1. In primo luogo, è completamente falso affermare che il reato di clandestinità non si applica a chi già risiede nel territorio.
Certo, la legge penale non è retroattiva: anche il più pischello degli studenti di giurisprudenza lo confermerà. Ma occorre almeno leggerla quella legge che il Senato ha adottato: essa prevede che “lo straniero che fa ingresso ovvero si trattiene nel territorio dello Stato” è punito con un’ammenda da 5 a 10 mila euro. Ora non occorre essere eminenti penalisti per capire che il reato appena istituito viene commesso da tutti gli stranieri residenti irregolarmente nel momento stesso in cui non lasciano il nostro paese. Non andarsene è già reato, per il passato il presente e il futuro.
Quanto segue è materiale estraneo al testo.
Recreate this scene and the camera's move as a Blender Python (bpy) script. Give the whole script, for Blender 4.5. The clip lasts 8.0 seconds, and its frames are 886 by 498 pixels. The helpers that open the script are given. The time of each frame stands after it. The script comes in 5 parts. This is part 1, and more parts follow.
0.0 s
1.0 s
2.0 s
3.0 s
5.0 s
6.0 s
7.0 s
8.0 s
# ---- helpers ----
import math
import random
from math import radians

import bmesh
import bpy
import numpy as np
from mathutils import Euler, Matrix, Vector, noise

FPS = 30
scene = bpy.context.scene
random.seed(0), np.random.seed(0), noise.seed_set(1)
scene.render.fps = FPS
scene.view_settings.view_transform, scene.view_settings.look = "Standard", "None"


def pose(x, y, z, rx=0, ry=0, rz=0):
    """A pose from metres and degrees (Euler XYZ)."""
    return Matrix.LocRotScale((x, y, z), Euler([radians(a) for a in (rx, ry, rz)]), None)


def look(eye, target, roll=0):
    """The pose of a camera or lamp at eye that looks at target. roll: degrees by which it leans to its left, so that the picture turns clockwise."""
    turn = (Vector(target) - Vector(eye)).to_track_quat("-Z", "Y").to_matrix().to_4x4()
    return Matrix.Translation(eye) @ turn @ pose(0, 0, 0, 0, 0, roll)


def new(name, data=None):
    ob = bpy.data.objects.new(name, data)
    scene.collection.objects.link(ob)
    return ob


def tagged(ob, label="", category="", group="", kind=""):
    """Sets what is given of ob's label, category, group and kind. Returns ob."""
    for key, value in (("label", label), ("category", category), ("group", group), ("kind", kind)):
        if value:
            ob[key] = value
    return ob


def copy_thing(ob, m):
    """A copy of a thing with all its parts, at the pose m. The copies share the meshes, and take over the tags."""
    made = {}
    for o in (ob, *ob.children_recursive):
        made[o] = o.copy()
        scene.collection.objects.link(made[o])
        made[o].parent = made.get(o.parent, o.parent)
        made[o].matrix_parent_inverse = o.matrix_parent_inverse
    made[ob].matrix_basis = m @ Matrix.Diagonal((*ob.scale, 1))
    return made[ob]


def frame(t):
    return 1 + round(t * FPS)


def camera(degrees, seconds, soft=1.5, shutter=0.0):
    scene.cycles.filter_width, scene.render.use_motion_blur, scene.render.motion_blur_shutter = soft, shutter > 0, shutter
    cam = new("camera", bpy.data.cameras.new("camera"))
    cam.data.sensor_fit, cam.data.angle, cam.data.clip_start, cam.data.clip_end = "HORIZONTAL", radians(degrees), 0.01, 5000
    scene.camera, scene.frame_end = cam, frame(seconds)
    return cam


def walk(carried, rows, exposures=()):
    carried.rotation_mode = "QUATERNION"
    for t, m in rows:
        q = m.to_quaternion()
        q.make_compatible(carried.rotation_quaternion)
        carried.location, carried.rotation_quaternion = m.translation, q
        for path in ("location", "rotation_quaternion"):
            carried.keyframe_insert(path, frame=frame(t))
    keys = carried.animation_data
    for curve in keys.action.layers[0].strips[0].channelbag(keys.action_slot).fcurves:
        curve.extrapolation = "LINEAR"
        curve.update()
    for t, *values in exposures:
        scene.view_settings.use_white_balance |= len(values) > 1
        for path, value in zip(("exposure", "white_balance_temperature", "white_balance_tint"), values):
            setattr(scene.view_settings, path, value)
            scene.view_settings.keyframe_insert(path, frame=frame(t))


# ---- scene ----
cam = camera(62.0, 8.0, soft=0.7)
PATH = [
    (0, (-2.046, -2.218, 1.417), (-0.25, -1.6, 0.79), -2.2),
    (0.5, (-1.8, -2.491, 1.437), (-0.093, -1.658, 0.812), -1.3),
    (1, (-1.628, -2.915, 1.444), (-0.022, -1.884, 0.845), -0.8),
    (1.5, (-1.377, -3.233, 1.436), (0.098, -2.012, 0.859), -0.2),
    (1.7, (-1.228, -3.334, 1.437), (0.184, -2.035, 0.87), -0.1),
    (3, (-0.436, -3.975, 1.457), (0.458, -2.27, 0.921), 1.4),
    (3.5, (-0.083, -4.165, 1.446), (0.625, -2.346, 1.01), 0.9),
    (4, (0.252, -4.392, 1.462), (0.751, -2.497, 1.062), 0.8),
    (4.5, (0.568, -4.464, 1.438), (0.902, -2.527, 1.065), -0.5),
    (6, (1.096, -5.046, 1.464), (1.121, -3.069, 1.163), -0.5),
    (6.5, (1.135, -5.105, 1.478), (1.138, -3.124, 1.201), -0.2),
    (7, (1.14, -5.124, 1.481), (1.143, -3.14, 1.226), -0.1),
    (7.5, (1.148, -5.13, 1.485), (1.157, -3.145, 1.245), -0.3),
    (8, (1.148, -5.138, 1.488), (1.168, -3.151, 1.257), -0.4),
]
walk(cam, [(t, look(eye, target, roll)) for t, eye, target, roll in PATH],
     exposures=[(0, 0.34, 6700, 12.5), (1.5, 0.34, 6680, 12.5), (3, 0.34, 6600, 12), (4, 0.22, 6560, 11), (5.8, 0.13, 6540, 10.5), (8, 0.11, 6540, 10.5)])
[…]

Questo è ciò che dice la legge naturalmente.
Ma poiché siamo in un paese in cui la legge prescrive cose che interessano solo ad alcuni e soprattutto non ai Ministri del Governo, il titolare del Viminale assicura: «Nessuna colf o nessuna badante già in Italia, anche se entrata irregolarmente, sarà espulsa». In pratica il Ministro detta linee interpretative della legge: la legge è uguale per tutti, ma si applicherà solo a certe categorie. Auguriamo fortuna ai poliziotti che dovranno fare i controlli e soprattutto alle badanti, colf e agli anziani gettati nell’incertezza, perché è imprevedibile il caos che questa norma e la sua interpretazione genereranno.

2.In secondo luogo non è corretto affermare che l’Europa impedisce al Governo di ricorrere a regolarizzazioni.
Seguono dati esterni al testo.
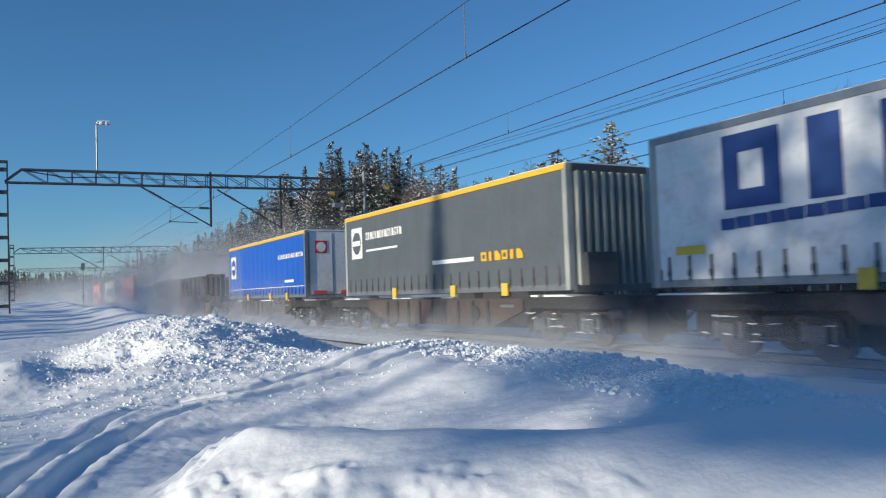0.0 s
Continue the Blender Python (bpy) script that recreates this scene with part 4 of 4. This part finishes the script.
def waste_box(s0, length, paint_, label, text=None, old=False, hatch=True):
    """A tall ribbed steel box; floor at 1.3 m, rim at 3.9 m."""
    root = thing("steel_box", label, "container", "blue boxes on the train")
    h, z0, z1 = length / 2, 1.3, 3.88
    for sx in (-1, 1):
        part("side_wall", Shape().box(sx * 1.2 - 0.02, sx * 1.2 + 0.02, -h, h, z0, z1), paint_, root)
        part("top_rim", Shape().box(sx * 1.22 - 0.05, sx * 1.22 + 0.05, -h, h, z1 - 0.04, z1 + 0.07), paint_, root)
        for i in range(10 if not old else 2):
            y = -h + 0.12 + (length - 0.24) * i / (9 if not old else 1)
            part("side_rib", Shape().box(sx * 1.235 - 0.015, sx * 1.235 + 0.015, y - 0.035, y + 0.035, z0 + 0.02, z1 - 0.05), paint_, root)
        if old:
            for z in (z0 + 0.55, z0 + 1.1, z0 + 1.7):
                part("side_rib", Shape().box(sx * 1.235 - 0.015, sx * 1.235 + 0.015, -h + 0.2, h - 0.2, z, z + 0.07), paint_, root)
        for y in (-h + 1.2, h - 1.2, 0):
            part("fork_shoe", Shape().prism([(y - 0.45, z0), (y + 0.45, z0), (y + 0.25, z0 - 0.16), (y - 0.25, z0 - 0.16)], sx * 1.1 - 0.08, sx * 1.1 + 0.08), paint_, root)
    for e in (-1, 1):
        w = Shape()
        w.box(-1.18, 1.18, e * (h - 0.04) - 0.02, e * (h - 0.04) + 0.02, z0, z1)
        w.box(-1.2, 1.2, e * (h - 0.02) - 0.05, e * (h - 0.02) + 0.05, z1 - 0.1, z1 + 0.06)
        for i in range(5):
            x = -1.0 + i * 0.5
            part("end_rib", Shape().box(x - 0.04, x + 0.04, e * (h + 0.01) - 0.03, e * (h + 0.01) + 0.03, z0, z1 - 0.1), paint_, root)
        part("end_wall", w, paint_, root)
        part("end_sign", Shape().box(-0.95, -0.6, e * (h + 0.06) - 0.01, e * (h + 0.06) + 0.01, z1 - 0.75, z1 - 0.5), YELLOW, root, "small yellow sign")
    part("floor", Shape().box(-1.18, 1.18, -h + 0.03, h - 0.03, z0 - 0.02, z0 + 0.05), UNDER, root)
    ld = Shape()
    rng = random.Random(int(s0))
    for i in range(14):
        y = -h + 0.3 + (length - 0.6) * i / 13
        ld.tube((-1.1, y, z1 - 0.15), (1.1, y + 0.1, z1 - 0.12), rng.uniform(0.15, 0.22), k=8)
    part("load", ld, RUST, root, "dark loose load")
    if hatch:
        part("hatch_frame", Shape().box(-1.258, -1.25, h - 3.0, h - 2.95, z0 + 0.1, z0 + 1.45).box(-1.258, -1.25, h - 4.9, h - 4.85, z0 + 0.1, z0 + 1.45).box(-1.258, -1.25, h - 4.9, h - 2.95, z0 + 1.43, z0 + 1.48), paint_, root)
        for y, c in ((h - 0.5, YELLOW), (h - 1.15, WHITE), (h - 1.8, YELLOW)):
            part("reflector", Shape().box(-1.262, -1.252, y - 0.42, y, z0 + 0.42, z0 + 0.52), c, root)
    if text == "stack":
        letters(root, "name_block", WHITE, 6, -h + 1.1, z1 - 0.75, 0.24, 0.26, 0.95, down=True, x=-1.262)
        letters(root, "small_line", WHITE, 9, -h + 1.42, z1 - 0.75, 0.1, 0.17, frame_=False, down=True, x=-1.262)
    elif text == "stack_far":
        letters(root, "name_block", WHITE, 6, h - 0.75, z1 - 0.75, 0.24, 0.26, 0.95, down=True, x=-1.262)
        letters(root, "small_line", WHITE, 9, h - 0.5, z1 - 0.75, 0.1, 0.17, frame_=False, down=True, x=-1.262)
    elif text == "row":
        letters(root, "name_block", WHITE, 6, h - 0.4, z1 - 0.65, 0.27, 0.3, 0.85, x=-1.262)
        letters(root, "small_line", WHITE, 9, h - 0.4, z1 - 0.98, 0.1, 0.2, frame_=False, x=-1.262)
    part("plate", Shape().box(-1.262, -1.252, -h + 0.25, -h + 0.6, z1 - 1.1, z1 - 0.95), WHITE, root)
    return ride(root, s0 + h)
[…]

Il 16 ottobre scorso l’Unione europea ha approvato il Patto europeo sull’immigrazione e l’asilo, che effettivamente al suo punto II a) concorda di “limitarsi a delle regolarizzazioni caso per caso e non generali, nel quadro delle legislazioni nazionali, per motivi umanitari o economici”.
Occorre precisare che il Patto europeo sopracitato è un impegno politico e non legge immediatamente applicabile. Si tratta, per dirla con le parole delle conclusioni del Consiglio europeo di quel 16 ottobre (punto 19) “di un impegno”, di una “base per le politiche comuni”, di “principi”. La forza obbligatoria delle sue disposizioni risiede perciò più nell’impegno politico che nel valore di legge.
D’altro canto è il Patto stesso a precisare che solo le regolarizzazioni generali non sono ammesse, mentre sono possibili comunque quelle effettuate “caso per caso”: nulla impedirebbe dunque al Governo di verificare la situazione delle singole badanti e regolarizzare la situazione di chi ha un datore di lavoro disponibile.
Ma tutto questo ragionamento potrebbe essere reso superfluo dall’utilizzo dell’abituale mezzo di regolarizzazione adoperato dai governi italiani di ogni colore: l’ipocrita decreto flussi. Ufficialmente, infatti, il decreto flussi regola le quote dei nuovi ingressi, e non delle regolarizzazioni. Sappiamo però che attraverso una finzione collettiva esso viene di fatto utilizzato per regolarizzare chi già lavora e risiede in Italia: la Bossi-Fini impone infatti ufficialmente allo straniero di tornare in patria per poi rientrare regolarmente nel nostro paese con un contratto di lavoro.
Morale della storia: se c’è la volontà politica, il Governo può trovare il modo di far emergere la situazione di tutti i lavoratori irregolari senza che l’Europa possa bloccarlo. Sentiremo probabilmente qualche rimbrotto dei vicini di casa francesi o tedeschi, ma non sarebbe il primo e nemmeno – ahinoi – il più grave dei rimbrotti ricevuti in Europa da questo governo.